>>>>>
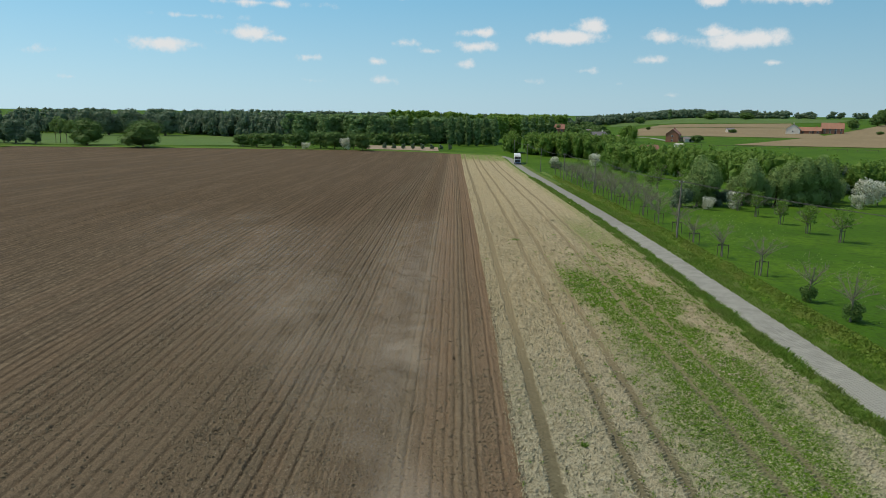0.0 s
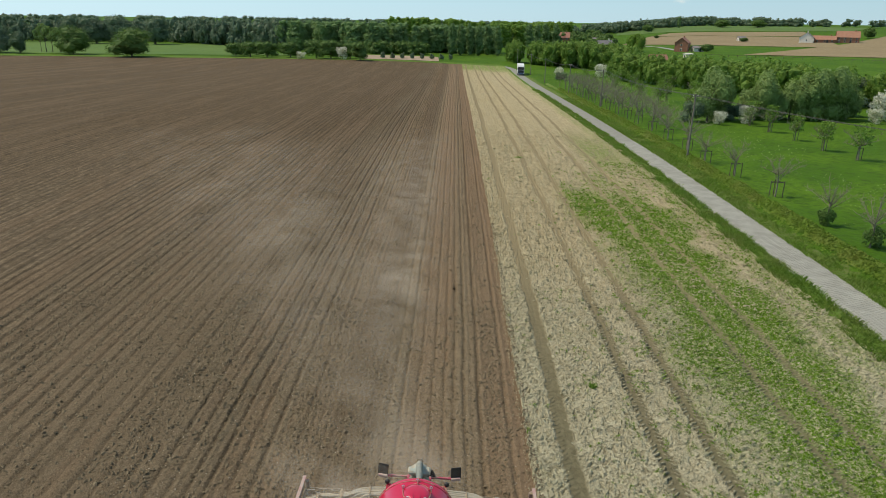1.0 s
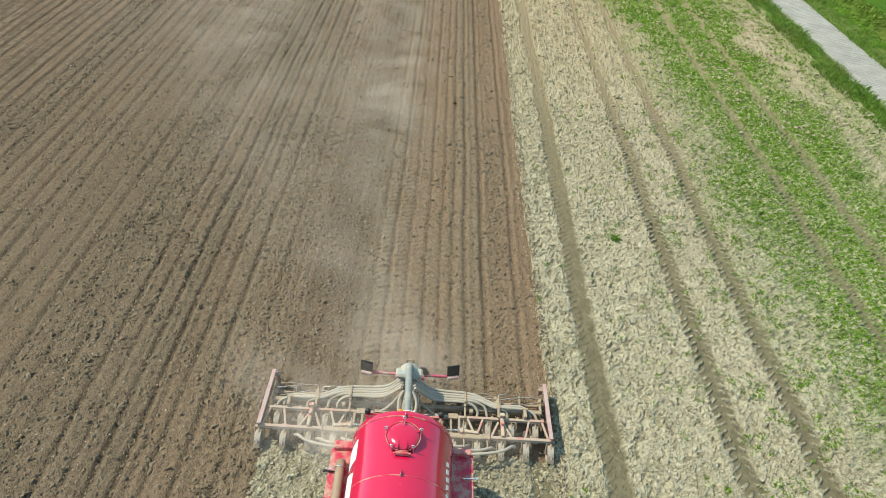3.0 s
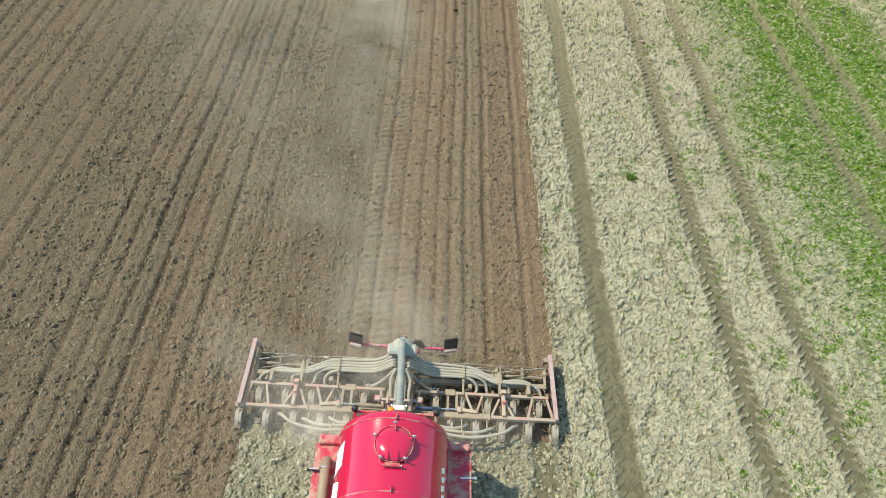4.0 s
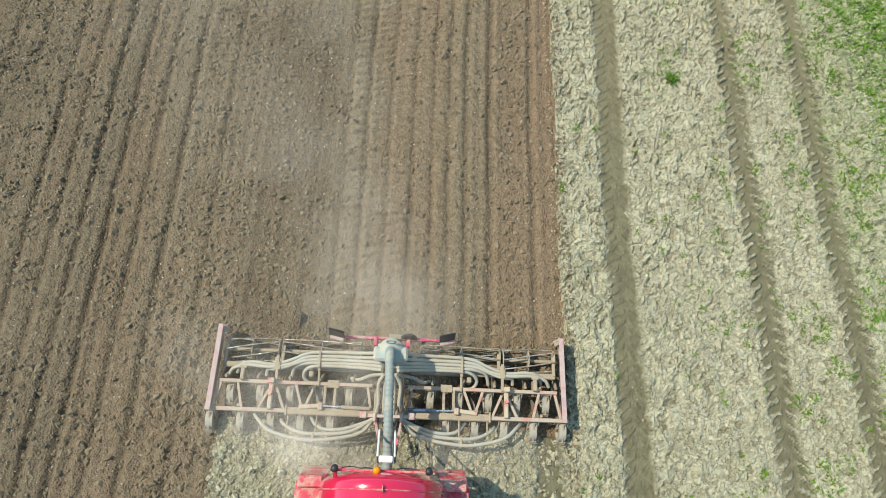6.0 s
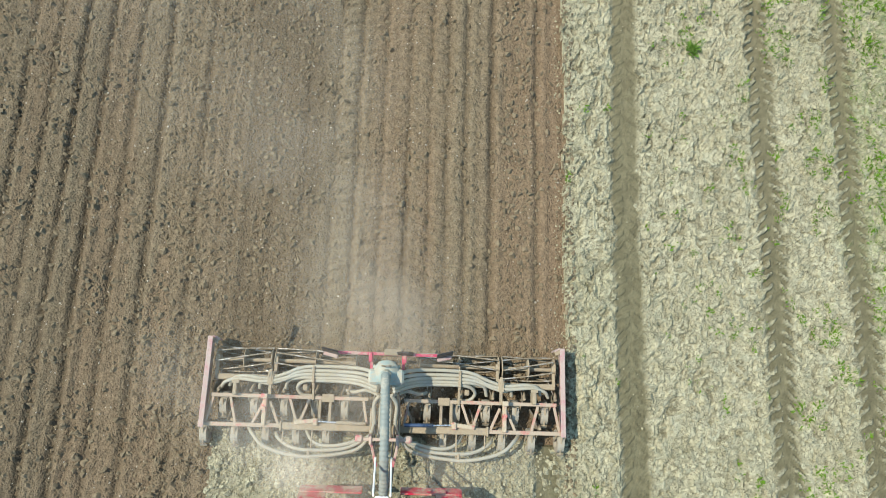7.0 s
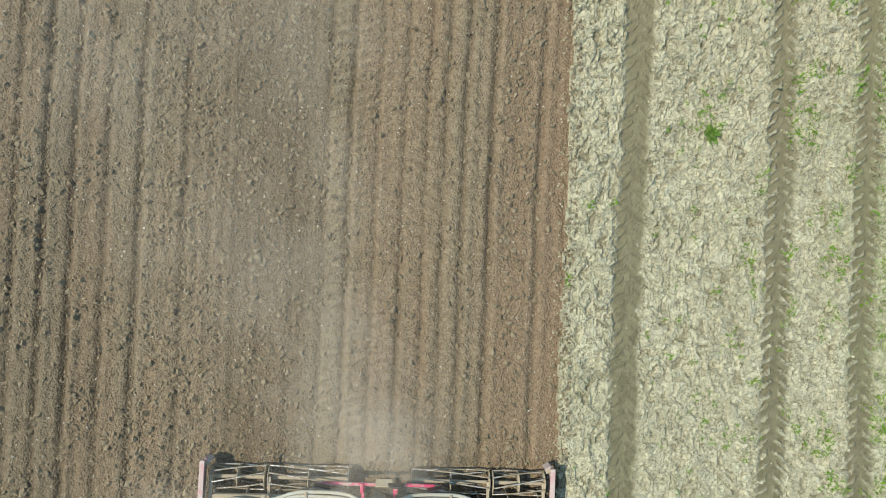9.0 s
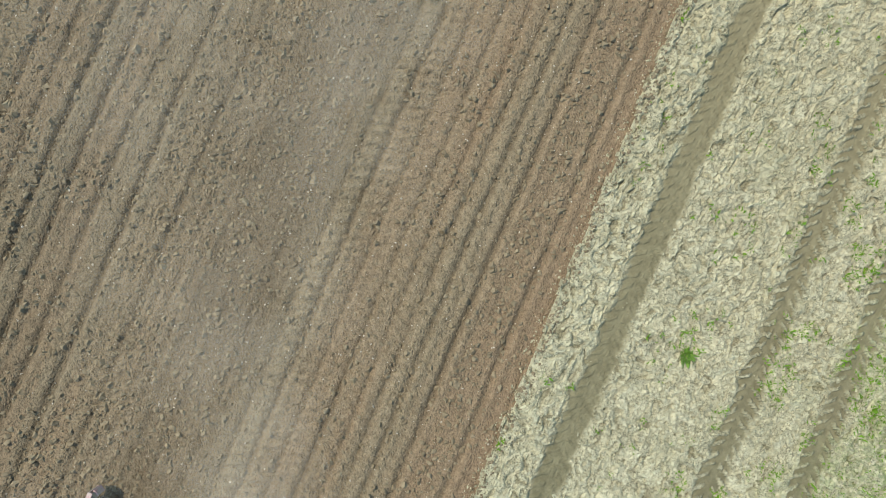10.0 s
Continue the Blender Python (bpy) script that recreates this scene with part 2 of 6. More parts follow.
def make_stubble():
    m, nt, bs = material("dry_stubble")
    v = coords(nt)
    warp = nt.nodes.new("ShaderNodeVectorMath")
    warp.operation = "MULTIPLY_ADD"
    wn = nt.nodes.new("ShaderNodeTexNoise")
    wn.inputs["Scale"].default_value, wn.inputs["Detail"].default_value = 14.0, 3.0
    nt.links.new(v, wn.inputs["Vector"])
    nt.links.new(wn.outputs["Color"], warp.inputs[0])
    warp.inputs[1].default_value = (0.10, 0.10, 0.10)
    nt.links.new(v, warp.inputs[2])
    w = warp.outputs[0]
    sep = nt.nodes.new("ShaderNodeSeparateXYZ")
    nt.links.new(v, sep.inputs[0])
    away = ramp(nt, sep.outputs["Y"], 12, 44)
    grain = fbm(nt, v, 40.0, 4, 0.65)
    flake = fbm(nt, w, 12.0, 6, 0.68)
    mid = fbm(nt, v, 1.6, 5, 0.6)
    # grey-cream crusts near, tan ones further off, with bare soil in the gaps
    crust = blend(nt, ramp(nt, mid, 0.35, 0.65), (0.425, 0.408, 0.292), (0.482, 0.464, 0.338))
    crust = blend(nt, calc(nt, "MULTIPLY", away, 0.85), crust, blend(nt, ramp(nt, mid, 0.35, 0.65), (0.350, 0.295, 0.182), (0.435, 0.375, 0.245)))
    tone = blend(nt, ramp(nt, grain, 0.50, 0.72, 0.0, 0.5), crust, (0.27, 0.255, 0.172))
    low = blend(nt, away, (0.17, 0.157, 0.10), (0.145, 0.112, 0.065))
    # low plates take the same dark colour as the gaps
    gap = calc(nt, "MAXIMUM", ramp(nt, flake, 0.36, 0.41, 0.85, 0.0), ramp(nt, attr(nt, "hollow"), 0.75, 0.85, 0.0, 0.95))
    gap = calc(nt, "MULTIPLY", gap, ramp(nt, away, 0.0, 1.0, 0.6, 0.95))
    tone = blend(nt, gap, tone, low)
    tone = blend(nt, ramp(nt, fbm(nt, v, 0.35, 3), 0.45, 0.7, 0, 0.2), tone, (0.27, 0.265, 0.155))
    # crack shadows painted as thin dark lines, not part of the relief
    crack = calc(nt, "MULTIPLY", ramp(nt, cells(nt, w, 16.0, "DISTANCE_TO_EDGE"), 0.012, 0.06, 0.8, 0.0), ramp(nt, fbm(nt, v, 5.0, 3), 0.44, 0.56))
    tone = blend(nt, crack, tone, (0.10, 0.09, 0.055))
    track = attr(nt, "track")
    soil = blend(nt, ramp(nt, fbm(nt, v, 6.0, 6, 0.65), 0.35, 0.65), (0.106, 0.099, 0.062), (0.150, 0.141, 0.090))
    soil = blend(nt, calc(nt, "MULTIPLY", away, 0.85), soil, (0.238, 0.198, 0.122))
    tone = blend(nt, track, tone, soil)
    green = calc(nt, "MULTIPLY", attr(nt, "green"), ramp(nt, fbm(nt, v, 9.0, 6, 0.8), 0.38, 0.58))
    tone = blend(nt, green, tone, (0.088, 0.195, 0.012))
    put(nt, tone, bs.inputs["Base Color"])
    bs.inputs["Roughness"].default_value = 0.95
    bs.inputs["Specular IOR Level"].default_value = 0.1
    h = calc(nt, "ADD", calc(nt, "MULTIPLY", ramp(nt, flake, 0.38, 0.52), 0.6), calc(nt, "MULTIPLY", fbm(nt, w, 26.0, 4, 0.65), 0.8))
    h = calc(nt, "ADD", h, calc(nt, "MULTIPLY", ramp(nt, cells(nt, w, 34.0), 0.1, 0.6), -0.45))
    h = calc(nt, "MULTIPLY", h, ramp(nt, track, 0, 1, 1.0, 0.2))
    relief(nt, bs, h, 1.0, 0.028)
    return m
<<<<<
• [Task brief]:
Retype the whole listing, keeping every line identical and omitting all pictures.

• [Written response]:
0.0 s
1.0 s
3.0 s
4.0 s
6.0 s
7.0 s
9.0 s
10.0 s
Continue the Blender Python (bpy) script that recreates this scene with part 2 of 6. More parts follow.
def make_stubble():
    m, nt, bs = material("dry_stubble")
    v = coords(nt)
    warp = nt.nodes.new("ShaderNodeVectorMath")
    warp.operation = "MULTIPLY_ADD"
    wn = nt.nodes.new("ShaderNodeTexNoise")
    wn.inputs["Scale"].default_value, wn.inputs["Detail"].default_value = 14.0, 3.0
    nt.links.new(v, wn.inputs["Vector"])
    nt.links.new(wn.outputs["Color"], warp.inputs[0])
    warp.inputs[1].default_value = (0.10, 0.10, 0.10)
    nt.links.new(v, warp.inputs[2])
    w = warp.outputs[0]
    sep = nt.nodes.new("ShaderNodeSeparateXYZ")
    nt.links.new(v, sep.inputs[0])
    away = ramp(nt, sep.outputs["Y"], 12, 44)
    grain = fbm(nt, v, 40.0, 4, 0.65)
    flake = fbm(nt, w, 12.0, 6, 0.68)
    mid = fbm(nt, v, 1.6, 5, 0.6)
    # grey-cream crusts near, tan ones further off, with bare soil in the gaps
    crust = blend(nt, ramp(nt, mid, 0.35, 0.65), (0.425, 0.408, 0.292), (0.482, 0.464, 0.338))
    crust = blend(nt, calc(nt, "MULTIPLY", away, 0.85), crust, blend(nt, ramp(nt, mid, 0.35, 0.65), (0.350, 0.295, 0.182), (0.435, 0.375, 0.245)))
    tone = blend(nt, ramp(nt, grain, 0.50, 0.72, 0.0, 0.5), crust, (0.27, 0.255, 0.172))
    low = blend(nt, away, (0.17, 0.157, 0.10), (0.145, 0.112, 0.065))
    # low plates take the same dark colour as the gaps
    gap = calc(nt, "MAXIMUM", ramp(nt, flake, 0.36, 0.41, 0.85, 0.0), ramp(nt, attr(nt, "hollow"), 0.75, 0.85, 0.0, 0.95))
    gap = calc(nt, "MULTIPLY", gap, ramp(nt, away, 0.0, 1.0, 0.6, 0.95))
    tone = blend(nt, gap, tone, low)
    tone = blend(nt, ramp(nt, fbm(nt, v, 0.35, 3), 0.45, 0.7, 0, 0.2), tone, (0.27, 0.265, 0.155))
    # crack shadows painted as thin dark lines, not part of the relief
    crack = calc(nt, "MULTIPLY", ramp(nt, cells(nt, w, 16.0, "DISTANCE_TO_EDGE"), 0.012, 0.06, 0.8, 0.0), ramp(nt, fbm(nt, v, 5.0, 3), 0.44, 0.56))
    tone = blend(nt, crack, tone, (0.10, 0.09, 0.055))
    track = attr(nt, "track")
    soil = blend(nt, ramp(nt, fbm(nt, v, 6.0, 6, 0.65), 0.35, 0.65), (0.106, 0.099, 0.062), (0.150, 0.141, 0.090))
    soil = blend(nt, calc(nt, "MULTIPLY", away, 0.85), soil, (0.238, 0.198, 0.122))
    tone = blend(nt, track, tone, soil)
    green = calc(nt, "MULTIPLY", attr(nt, "green"), ramp(nt, fbm(nt, v, 9.0, 6, 0.8), 0.38, 0.58))
    tone = blend(nt, green, tone, (0.088, 0.195, 0.012))
    put(nt, tone, bs.inputs["Base Color"])
    bs.inputs["Roughness"].default_value = 0.95
    bs.inputs["Specular IOR Level"].default_value = 0.1
    h = calc(nt, "ADD", calc(nt, "MULTIPLY", ramp(nt, flake, 0.38, 0.52), 0.6), calc(nt, "MULTIPLY", fbm(nt, w, 26.0, 4, 0.65), 0.8))
    h = calc(nt, "ADD", h, calc(nt, "MULTIPLY", ramp(nt, cells(nt, w, 34.0), 0.1, 0.6), -0.45))
    h = calc(nt, "MULTIPLY", h, ramp(nt, track, 0, 1, 1.0, 0.2))
    relief(nt, bs, h, 1.0, 0.028)
    return m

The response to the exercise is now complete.